Do you consider medicine to be a biological science? When a drug company seeks approval for a new drug, it must submit various studies to the government for approval. If a drug is found to correlate at r=.2 to a side effect that causes permanent disability or death, will the drug be approved? At what value of r would the license be granted? The same question can be asked with respect to drugs that might be given to pregnant women. If r=.2 for deformed babies or death to the fetus, would the drug be allowed for use with pregnant women?

If you were considering an elective operation and knew that the correlation between the procedure and a debilitating outcome was .2, would you have the operation? If not, what value of r would you consider to be acceptable?
 
  • #102
This is a ridiculous argument ! There are some sides effects, always.

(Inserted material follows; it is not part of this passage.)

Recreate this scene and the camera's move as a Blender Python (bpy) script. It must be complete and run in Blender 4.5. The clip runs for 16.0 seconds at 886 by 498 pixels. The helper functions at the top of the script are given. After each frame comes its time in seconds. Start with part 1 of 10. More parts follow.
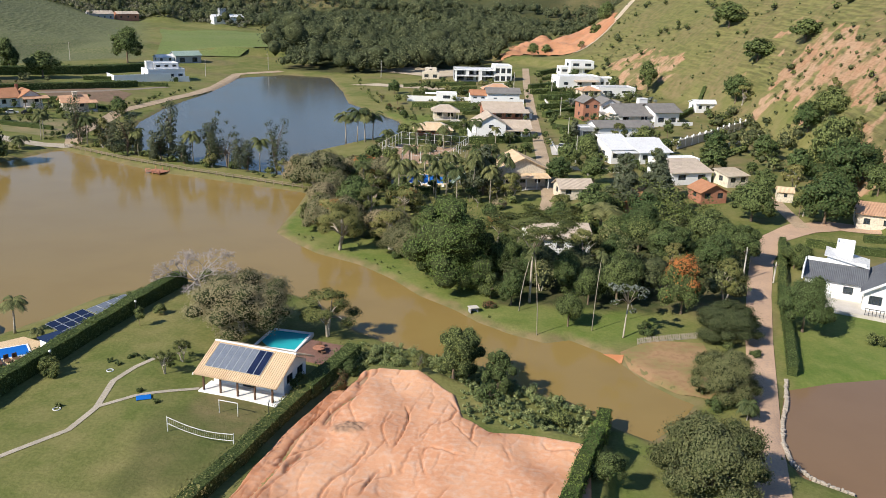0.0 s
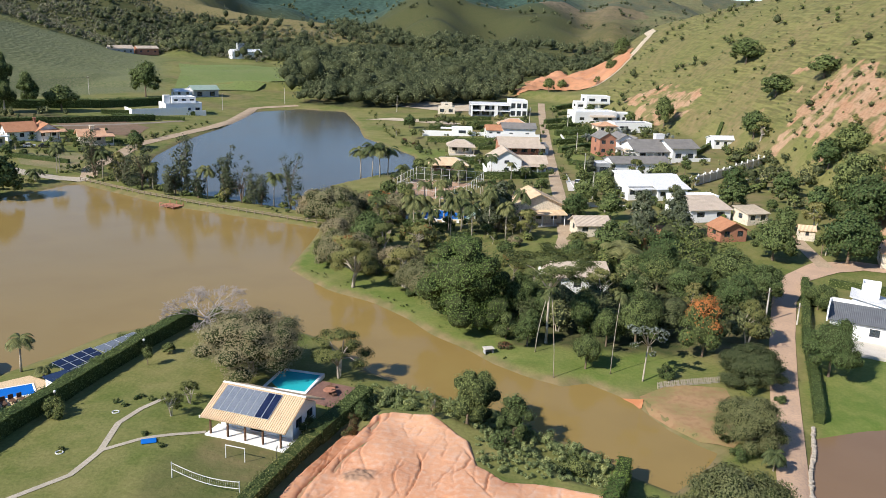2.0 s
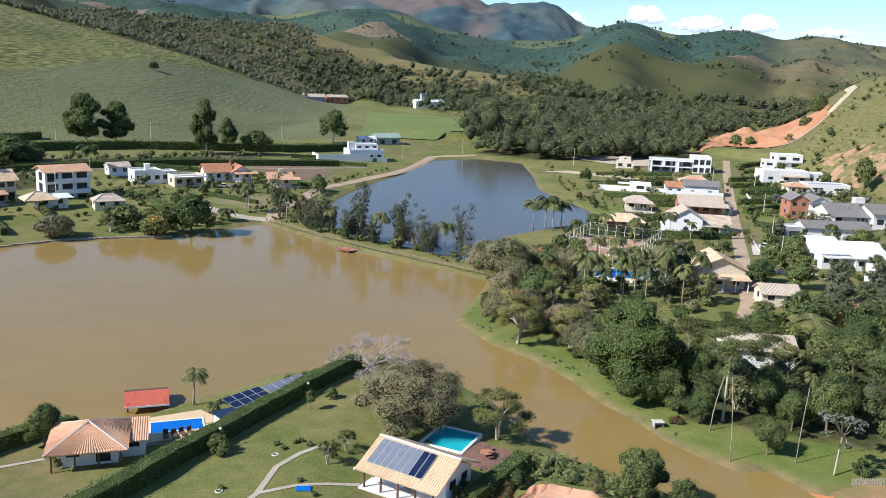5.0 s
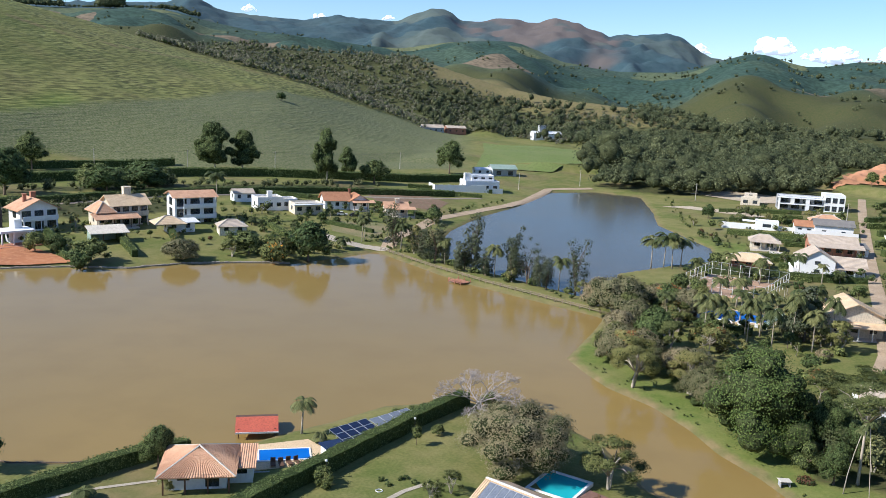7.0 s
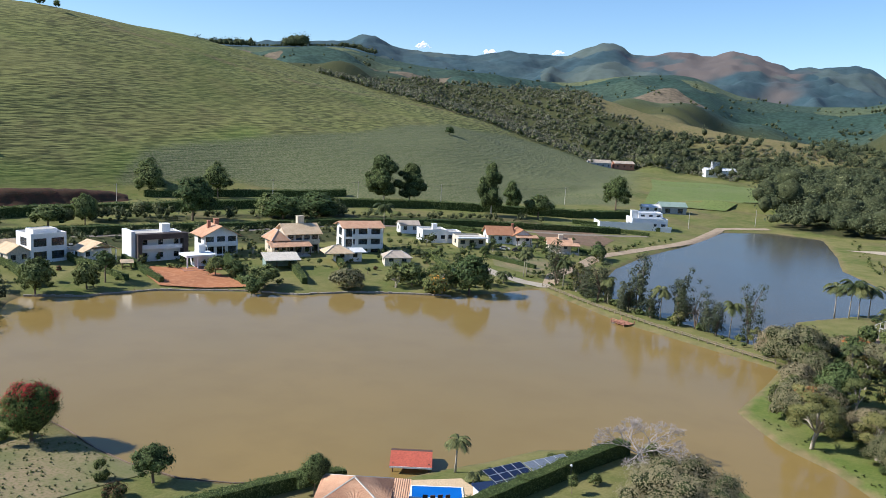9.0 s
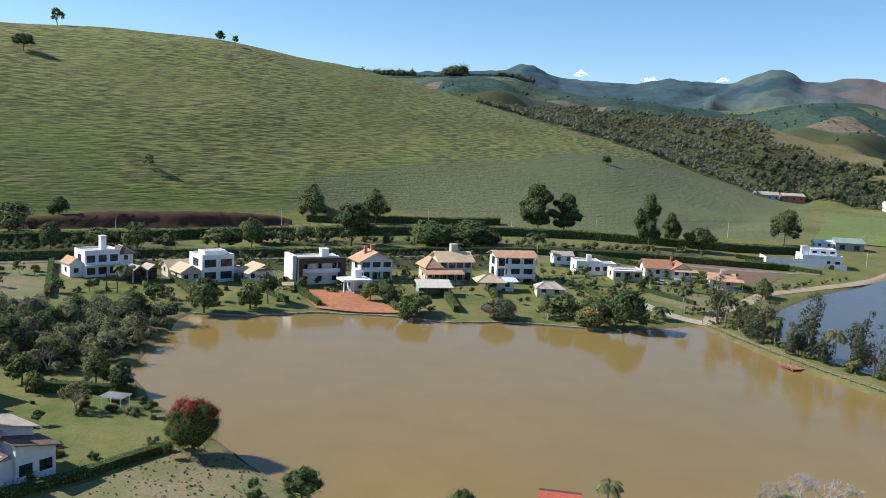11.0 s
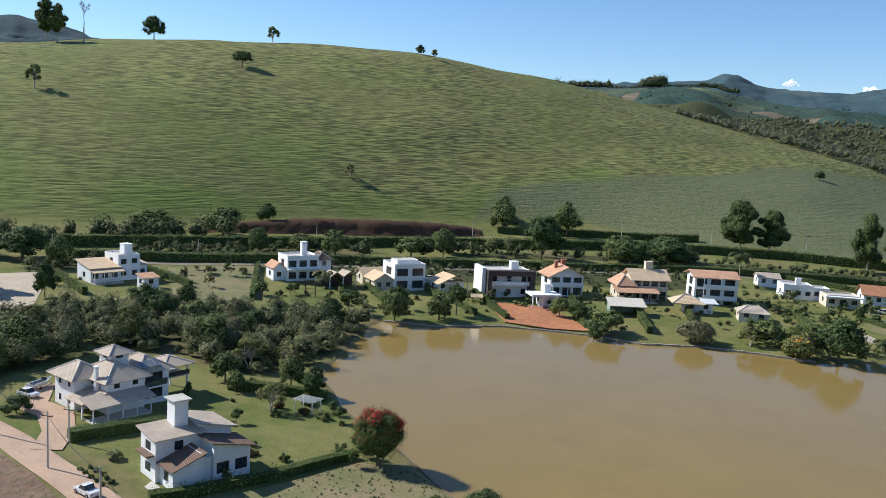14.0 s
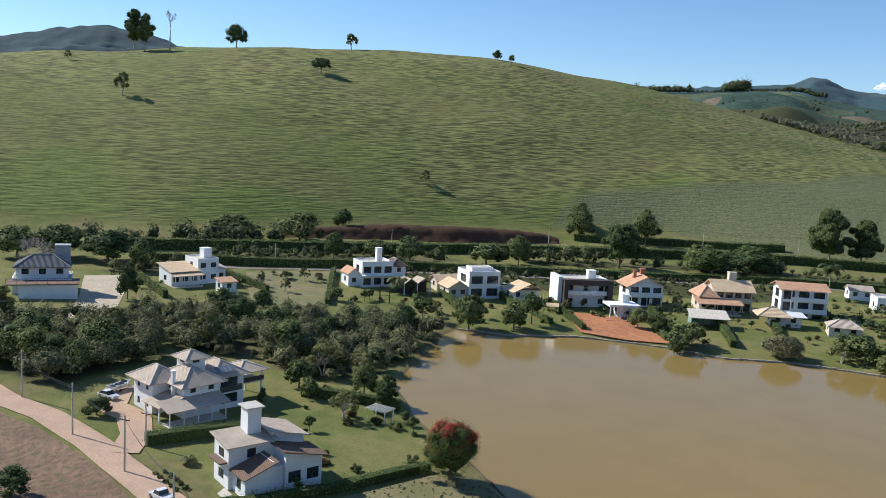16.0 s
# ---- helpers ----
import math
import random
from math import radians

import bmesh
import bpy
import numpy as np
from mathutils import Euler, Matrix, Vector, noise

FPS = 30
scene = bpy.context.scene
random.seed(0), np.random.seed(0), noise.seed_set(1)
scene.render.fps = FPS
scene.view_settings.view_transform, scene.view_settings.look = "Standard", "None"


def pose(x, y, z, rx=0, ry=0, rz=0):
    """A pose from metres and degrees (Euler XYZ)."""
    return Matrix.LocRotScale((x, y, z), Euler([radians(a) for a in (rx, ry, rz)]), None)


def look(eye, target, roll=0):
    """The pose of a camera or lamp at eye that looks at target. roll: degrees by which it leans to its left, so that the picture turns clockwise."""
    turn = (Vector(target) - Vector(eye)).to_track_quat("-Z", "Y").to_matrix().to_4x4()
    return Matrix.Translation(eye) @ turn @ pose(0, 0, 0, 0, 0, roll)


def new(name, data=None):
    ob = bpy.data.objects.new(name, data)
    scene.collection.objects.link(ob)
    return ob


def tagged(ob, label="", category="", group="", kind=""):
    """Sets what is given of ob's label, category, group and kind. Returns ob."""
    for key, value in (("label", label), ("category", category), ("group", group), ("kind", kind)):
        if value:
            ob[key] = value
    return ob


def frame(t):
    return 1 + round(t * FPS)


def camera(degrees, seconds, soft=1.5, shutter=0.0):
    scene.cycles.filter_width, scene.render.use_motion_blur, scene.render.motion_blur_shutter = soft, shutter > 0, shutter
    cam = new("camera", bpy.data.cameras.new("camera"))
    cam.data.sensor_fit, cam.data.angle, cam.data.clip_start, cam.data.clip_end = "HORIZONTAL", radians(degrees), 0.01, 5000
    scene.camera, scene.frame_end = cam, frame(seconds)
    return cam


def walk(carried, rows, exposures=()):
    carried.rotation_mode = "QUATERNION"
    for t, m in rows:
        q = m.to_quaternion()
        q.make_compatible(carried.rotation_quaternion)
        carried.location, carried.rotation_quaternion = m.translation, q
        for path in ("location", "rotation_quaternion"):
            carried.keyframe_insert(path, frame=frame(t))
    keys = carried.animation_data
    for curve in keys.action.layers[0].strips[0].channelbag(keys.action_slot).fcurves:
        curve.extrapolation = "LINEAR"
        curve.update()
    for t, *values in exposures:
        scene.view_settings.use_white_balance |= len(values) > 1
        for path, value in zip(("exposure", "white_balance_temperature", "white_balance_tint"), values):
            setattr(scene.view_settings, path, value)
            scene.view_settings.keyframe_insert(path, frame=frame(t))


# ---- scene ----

If the drug compagnies had the same requirements as in physics, there would be none.

Of course, there would also be no drug passing so high requirements. This is only due to market considerations. If they had long enough time (say over decades) they would be able to produce such medicines.
 
  • #103
Mandrake said:
Do you consider medicine to be a biological science? When a drug company seeks approval for a new drug, it must submit various studies to the government for approval. If a drug is found to correlate at r=.2 to a side effect that causes permanent disability or death, will the drug be approved? At what value of r would the license be granted? The same question can be asked with respect to drugs that might be given to pregnant women. If r=.2 for deformed babies or death to the fetus, would the drug be allowed for use with pregnant women?

If you were considering an elective operation and knew that the correlation between the procedure and a debilitating outcome was .2, would you have the operation? If not, what value of r would you consider to be acceptable?

In the examples you cite, the data wouldn't be analyzed that way. A Pearson's correlation (r) is the wrong statistic to use. So, if a company seeking drug approval handed a report to FDA that included such a statistic, no, the drug would not be approved because FDA would tell them their analysis was flawed. Drug trials would not include correlations or even post-hoc analyses; those are very frowned upon by FDA. Severe side effects that required people drop out of the study or led to serious health problems would either be reported as a proportion of the subjects reporting the side effects or using a survival analysis. Using a Pearson's correlation requires comparing two variables with a normal distribution and similar standard deviations. The closer r is to 0, the more scattering there is of the values from a linear relationship.
 
  • #104
humanino said:
This is a ridiculous argument ! There are some sides effects, always. If the drug compagnies had the same requirements as in physics, there would be none.
I didn't make any argument. I asked a few questions. We all know that drugs have side effects and are sometimes licensed with side effects that can be serious. The question is whether a .2 correlation is insignificant with respect to biology. Your answer is apparently a resounding YES. But the question I raised is at what correlation is the risk of a serious complication accepted as small enough to allow. I seriously doubt that a drug with life threatening side effects in the r = .2 range would be licensed. If that is true, we can conclude that this example of biology recognizes small correlations as very important.
 
  • #105
Moonbear said:
In the examples you cite, the data wouldn't be analyzed that way. A Pearson's correlation (r) is the wrong statistic to use.
If you can produce a scatter diagram with the data, you can determine a correlation coefficient. I am not claiming anything about the licensing prodedures of the FDA. The simple question is whether a drug would be licensed if it had that kind of correlation. I asked a similar question with respect to whether or not readers here would undergo elective surgery, if they believed that the correlation between that operation and severe impairment could be represented by a correlation coefficient of .2.